Alexey, do you mean clean up during the execution of the serialized parallel region? Is something like this what you have in mind? Thanks.

auto &&SeqGen = [this, Fn, &CapturedVars, &RTLoc, &Loc](CodeGenFunction &CGF,
                                                        PrePostActionTy &) {
  auto &&CodeGen = [..](..) {
      llvm::Value *Args[] = {RTLoc, ThreadID};
      CGF.EmitRuntimeCall(
          createNVPTXRuntimeFunction(OMPRTL_NVPTX__kmpc_serialized_parallel),
          Args);

      llvm::SmallVector<llvm::Value *, 16> OutlinedFnArgs;
      OutlinedFnArgs.push_back(
          llvm::ConstantPointerNull::get(CGM.Int32Ty->getPointerTo()));
      OutlinedFnArgs.push_back(
          llvm::ConstantPointerNull::get(CGM.Int32Ty->getPointerTo()));
      OutlinedFnArgs.append(CapturedVars.begin(), CapturedVars.end());
      CGF.EmitCallOrInvoke(Fn, OutlinedFnArgs);
  };

  RegionCodeGenTy RCG(CodeGen);
  CommonActionTy Action(
      nullptr, llvm::None,
      createNVPTXRuntimeFunction(OMPRTL_NVPTX__kmpc_end_serialized_parallel),
      {emitUpdateLocation(CGF, Loc), ThreadID});
  RCG.setAction(Action);
  RCG(CGF);
};
tra added a subscriber: tra.Jan 3 2017, 10:27 AM
tra added inline comments.
lib/CodeGen/CGOpenMPRuntimeNVPTX.cpp
511–516 ↗(On Diff #82750)

Are two back-to-back syncCTAThreads() intentional or did you mean to call something else to activate workers?
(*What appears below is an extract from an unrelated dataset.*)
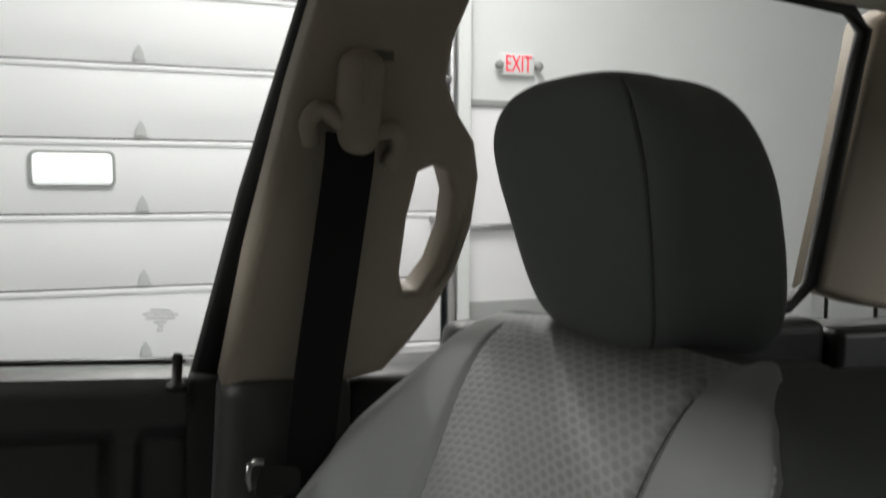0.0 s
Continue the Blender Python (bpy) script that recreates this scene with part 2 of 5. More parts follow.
def thing(name, label, category, at=(0, 0, 0), group="", kind=""):
    ob = new(name)
    ob.location = at
    ob.empty_display_size = 0.05
    return tagged(ob, label, category, group, kind)


def shift(ob, x, y, z):
    """Moves a finished thing with all its parts."""
    ob.location += Vector((x, y, z))


def finish(ob, parent, smooth=True):
    if smooth:
        for p in ob.data.polygons:
            p.use_smooth = True
    if parent is not None:
        ob.parent = parent
        ob.matrix_parent_inverse = Matrix.Translation(-parent.matrix_basis.translation) if parent.parent is None else Matrix()
        if parent.parent is not None:
            ob.matrix_parent_inverse = Matrix.Identity(4)
    return ob


def mesh_ob(name, verts, faces, material, parent=None, label="", smooth=True, uvs=None):
    me = bpy.data.meshes.new(name)
    me.from_pydata([tuple(v) for v in verts], [], faces)
    if uvs is not None:
        layer = me.uv_layers.new(name="UVMap")
        idx = np.empty(len(me.loops), dtype=np.int32)
        me.loops.foreach_get("vertex_index", idx)
        layer.data.foreach_set("uv", np.asarray(uvs, dtype=np.float32)[idx].ravel())
    me.materials.append(material)
    ob = new(name, me)
    if label:
        ob["label"] = label
    return finish(ob, parent, smooth)


def part(name, bm, material, parent=None, label="", smooth=True):
    me = bpy.data.meshes.new(name)
    bmesh.ops.recalc_face_normals(bm, faces=bm.faces)
    bm.to_mesh(me)
    bm.free()
    me.materials.append(material)
    ob = new(name, me)
    if label:
        ob["label"] = label
    return finish(ob, parent, smooth)


def crease(ob, degrees=35):
    """Sharp edges beyond an angle, so that bevelled boxes shade cleanly."""
    ob.data.set_sharp_from_angle(angle=radians(degrees))
    return ob


def rbox(x0, x1, y0, y1, z0, z1, r=0.004, seg=3, m=None):
    bm = bmesh.new()
    bmesh.ops.create_cube(bm, size=1)
    for v in bm.verts:
        v.co = ((x0 + x1) / 2 + v.co.x * (x1 - x0), (y0 + y1) / 2 + v.co.y * (y1 - y0), (z0 + z1) / 2 + v.co.z * (z1 - z0))
    r = min(r, 0.49 * min(x1 - x0, y1 - y0, z1 - z0))
    bmesh.ops.bevel(bm, geom=bm.edges[:], offset=r, segments=seg, profile=0.5, affect="EDGES")
    if m is not None:
        bm.transform(m)
    return bm


def rounded(points, r=0.01, n=5):
    """A closed outline in 2D with its corners rounded."""
    out = []
    k = len(points)
    for i in range(k):
        p0, p1, p2 = (Vector(points[j % k]) for j in (i - 1, i, i + 1))
        a, b = (p0 - p1), (p2 - p1)
        rr = min(r, a.length * 0.45, b.length * 0.45)
        s, e = p1 + a.normalized() * rr, p1 + b.normalized() * rr
        for j in range(n + 1):
            t = j / n
            out.append(tuple((1 - t) ** 2 * s + 2 * t * (1 - t) * p1 + t * t * e))
    return out


def plate(outline, depth, m, bevel=0.0, holes=()):
    """A plate with an outline in its own x and y, its face at z = 0 and its body below, placed by m."""
    bm = bmesh.new()
    edges = []
    for loop in (outline, *holes):
        vs = [bm.verts.new((x, y, 0)) for x, y in loop]
        edges += [bm.edges.new((vs[i], vs[(i + 1) % len(vs)])) for i in range(len(vs))]
    bmesh.ops.triangle_fill(bm, use_beauty=True, use_dissolve=False, edges=edges)
    ext = bmesh.ops.extrude_edge_only(bm, edges=[e for e in bm.edges if len(e.link_faces) == 1])
    for v in ext["geom"]:
        if isinstance(v, bmesh.types.BMVert):
            v.co.z = -depth
    bmesh.ops.recalc_face_normals(bm, faces=bm.faces)
    if bevel:
        rim = [e for e in bm.edges if all(abs(v.co.z) < 1e-7 for v in e.verts) and len(e.link_faces) == 2 and abs(e.link_faces[0].normal.z - e.link_faces[1].normal.z) > 0.5]
        bmesh.ops.bevel(bm, geom=rim, offset=bevel, segments=3, profile=0.5, affect="EDGES", clamp_overlap=True)
    bm.transform(m)
    return bm


def tube(points, r, n=10, closed=False, flat=1.0, side=None):
    """A round or flattened rod along points."""
    bm = bmesh.new()
    pts = [Vector(p) for p in points]
    k = len(pts)
    rings = []
    for i, p in enumerate(pts):
        a = pts[(i - 1) % k] if closed or i else p
        b = pts[(i + 1) % k] if closed or i < k - 1 else p
        t = (b - a).normalized()
        up = Vector(side) if side else (Vector((0, 0, 1)) if abs(t.z) < 0.9 else Vector((1, 0, 0)))
        u = t.cross(up).normalized()
        w = u.cross(t).normalized()
        rr = r[i] if isinstance(r, (list, tuple)) else r
        rings.append([bm.verts.new(p + u * rr * math.cos(q) + w * rr * flat * math.sin(q)) for q in (2 * math.pi * j / n for j in range(n))])
    for i in range(k if closed else k - 1):
        a, b = rings[i], rings[(i + 1) % k]
        for j in range(n):
            bm.faces.new((a[j], a[(j + 1) % n], b[(j + 1) % n], b[j]))
    if not closed:
        bm.faces.new(rings[0])
        bm.faces.new(rings[-1][::-1])
    return bm


def spin(profile, m, n=36):
    """A turned body: (radius, height) along its z axis, placed by m."""
    bm = bmesh.new()
    rings = []
    for r, h in profile:
        rings.append([bm.verts.new((r * math.cos(a), r * math.sin(a), h)) for a in (2 * math.pi * j / n for j in range(n))])
    for a, b in zip(rings, rings[1:]):
        for j in range(n):
            bm.faces.new((a[j], a[(j + 1) % n], b[(j + 1) % n], b[j]))
    bm.faces.new(rings[0][::-1])
    bm.faces.new(rings[-1])
    bm.transform(m)
    return bm


def grid(fn, us, vs):
    """Vertices and quads of a surface fn(u, v)."""
    verts = [fn(u, v) for v in vs for u in us]
    n = len(us)
    faces = [(j * n + i, j * n + i + 1, (j + 1) * n + i + 1, (j + 1) * n + i) for j in range(len(vs) - 1) for i in range(n - 1)]
    return verts, faces


def sweep(sections):
    """A skin through cross-sections that have the same number of points."""
    n = len(sections[0])
    verts = [p for s in sections for p in s]
    faces = [(i * n + j, i * n + j + 1, (i + 1) * n + j + 1, (i + 1) * n + j) for i in range(len(sections) - 1) for j in range(n - 1)]
    return verts, faces


def smooth01(a, b, x):
    t = np.clip((x - a) / (b - a), 0, 1)
    return t * t * (3 - 2 * t)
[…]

arpith-jacob added inline comments.Jan 3 2017, 10:37 AM
lib/CodeGen/CGOpenMPRuntimeNVPTX.cpp
511–516 ↗(On Diff #82750)

Intentional. The first wakes up worker warps to execute the parallel region. The second is for the master warp to wait until the region has completed execution. This is to implement the semantics of an implicit barrier at the end of an OpenMP parallel region.

tra added inline comments.Jan 3 2017, 10:52 AM
lib/CodeGen/CGOpenMPRuntimeNVPTX.cpp
511–516 ↗(On Diff #82750)

OK. It may be good to add few comments documenting these assumptions (or point to existing docs) here.
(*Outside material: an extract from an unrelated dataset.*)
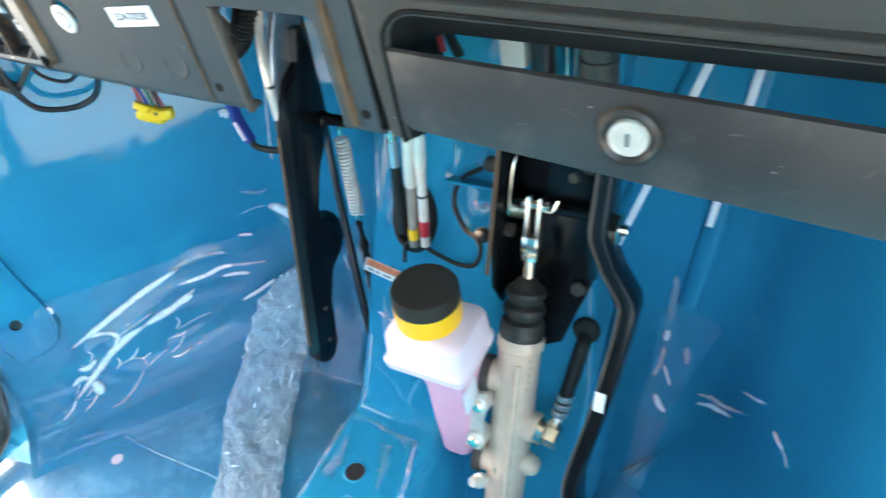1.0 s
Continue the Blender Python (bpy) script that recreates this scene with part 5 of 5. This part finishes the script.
part("red_wire", tube([(-0.236, 0.372, 0.655), (-0.233, 0.371, 0.640), (-0.230, 0.372, 0.622)], 0.0022, 8), RED, gb)
part("dark_wire", tube([(-0.230, 0.376, 0.655), (-0.228, 0.374, 0.638), (-0.222, 0.376, 0.618)], 0.0030, 8), RUBBER, gb)
def crumple(centre, size, seed, mat, name, label, spread=1.0):
    """A crumpled ball of thin film: a folded sheet with many small facets."""
    bm2 = bmesh.new()
    bmesh.ops.create_icosphere(bm2, subdivisions=3, radius=1.0)
    for v in bm2.verts:
        q = v.co.copy()
        k = 0.72 + 0.5 * noise.noise(q * 2.3 + Vector((seed, 0, 0))) + 0.28 * noise.noise(q * 6.1 + Vector((0, seed, 0)))
        v.co = Vector(centre) + Vector((q.x * size[0], q.y * size[1], q.z * size[2])) * k * spread
    return single(name, bm2, mat, label, "plastic film", smooth=0)


# ---------------------------------------------------------------- plastic film on the floor and wall foot
noise.seed_set(5)


def film_sheet(x0, x1):
    """Loose clear film that spans the curve between floor and wall in long soft folds."""
    bm = bmesh.new()
    prof = [(-0.215, 0.1690), (-0.175, 0.1690), (-0.140, 0.1700), (-0.112, 0.1770), (-0.088, 0.1890), (-0.068, 0.2070), (-0.052, 0.2290), (-0.040, 0.2540), (-0.028, 0.2780), (-0.016, 0.2930), (-0.008, 0.3020), (-0.0035, 0.3150)]
    seg = []
    run = 0.0
    for i in range(len(PLAN) - 1):
        for k in range(6):
            t = k / 6
            seg.append((PLAN[i].lerp(PLAN[i + 1], t), PLAN_N[i].lerp(PLAN_N[i + 1], t).normalized(), run + (PLAN[i + 1] - PLAN[i]).length * t))
        run += (PLAN[i + 1] - PLAN[i]).length
    fine = []
    for (d0, z0), (d1, z1) in zip(prof, prof[1:]):
        for k in range(5):
            fine.append((d0 + (d1 - d0) * k / 5, z0 + (z1 - z0) * k / 5))
    fine.append(prof[-1])
    grid = []
    for p, nn, u in seg:
        if not x0 < p.x < x1:
            continue
        colm = []
        for k, (d, z) in enumerate(fine):
            v = k / (len(fine) - 1)
            f = min(1, v / 0.2) * min(1, (1 - v) / 0.12)
            fold = noise.noise(Vector((u * 7, v * 5.0 + 0.6 * math.sin(u * 9), 1.3)))
            crease = 1 - abs(noise.noise(Vector((u * 5 + 4, v * 9 + u * 3, 5.1)))) * 2.2
            w = f * (0.008 * fold + 0.0035 * crease) + 0.0007 * noise.noise(Vector((u * 60, v * 30, 2)))
            q = Vector((p.x + nn.x * d, p.y + nn.y * d, z)) + Vector((-nn.x * 0.6, -nn.y * 0.6, 0.75)) * w
            q.z = max(q.z, 0.1672)
            colm.append(bm.verts.new(q))
        grid.append(colm)
    for a, b in zip(grid, grid[1:]):
        for k in range(len(a) - 1):
            bm.faces.new((a[k], b[k], b[k + 1], a[k + 1]))
    return bm


def tub_point(x, z, lift):
    """The tub wall at x and height z, lifted off it towards the seat."""
    for (z0, d0), (z1, d1) in zip(LEVELS, LEVELS[1:]):
        if z <= z1:
            break
    d = d0 + (d1 - d0) * (z - z0) / (z1 - z0)
    best = None
    for (p, n0), (q, n1) in zip(zip(PLAN, PLAN_N), zip(PLAN[1:], PLAN_N[1:])):
        a, b = p + n0 * d, q + n1 * d
        if a.x <= x <= b.x:
            t = (x - a.x) / max(b.x - a.x, 1e-6)
            best = a.lerp(b, t), n0.lerp(n1, t).normalized()
    pos, nn = best
    up = max(0.0, min(1.0, (0.25 - z) / 0.08))
    away = Vector((-nn.x, -nn.y, 0.2 + 2.0 * up)).normalized()
    return Vector((pos.x, pos.y, z)) + away * lift, away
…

Updated patch based on reviews.

The serialized parallel region executed by the master was modified to call the 'end' runtime call with a PrePostActionTy so that it is called upon exit of any cleanup scope.

Added reference to OpenMP spec regarding implicit barrier at the end of a parallel region.

arpith-jacob marked 2 inline comments as done.Jan 3 2017, 11:48 AM
ABataev added inline comments.Jan 9 2017, 12:49 AM
lib/CodeGen/CGOpenMPRuntime.h
63 ↗(On Diff #82922)

I don't think it is good to name it CommonActionTy, I think it is something specific to NVPTX codegen. Could you give it some specific name + move it somewhere to NVPTX-related part of code (to .cpp file, if possible)

lib/CodeGen/CGOpenMPRuntimeNVPTX.cpp
365 ↗(On Diff #82922)

Does it really return I1 type? Or I8?

539–542 ↗(On Diff #82750)

Yes, exactly.

Moved CommonActionTy to CGOpenMPRuntimeNVPTX.cpp and renamed it to NVPTXActionTy, allowing us to customize the class in the future, if necessary.

arpith-jacob marked 2 inline comments as done.Jan 9 2017, 4:09 AM
arpith-jacob added inline comments.
lib/CodeGen/CGOpenMPRuntimeNVPTX.cpp
365 ↗(On Diff #82922)

Alexey, the runtime function is called by every worker thread. It returns a 'bool' that indicates if the thread has been activated in the parallel region, which is why I used an Int1Ty. Please let me know if you see problems with this. Thanks.

arpith-jacob marked an inline comment as done.

Using CGF.ConvertTypeForMem(Context.getBoolType()) to get the right type for 'bool' rather than using i1.

Use i1 type for bool after all. But this time use the api ConvertType().

ABataev accepted this revision.Jan 9 2017, 10:57 AM
ABataev edited edge metadata.

LG with a nit

lib/CodeGen/CGOpenMPRuntimeNVPTX.cpp
409 ↗(On Diff #83641)

llvm::None instead of {}

This revision is now accepted and ready to land.Jan 9 2017, 10:57 AM
This revision was automatically updated to reflect the committed changes.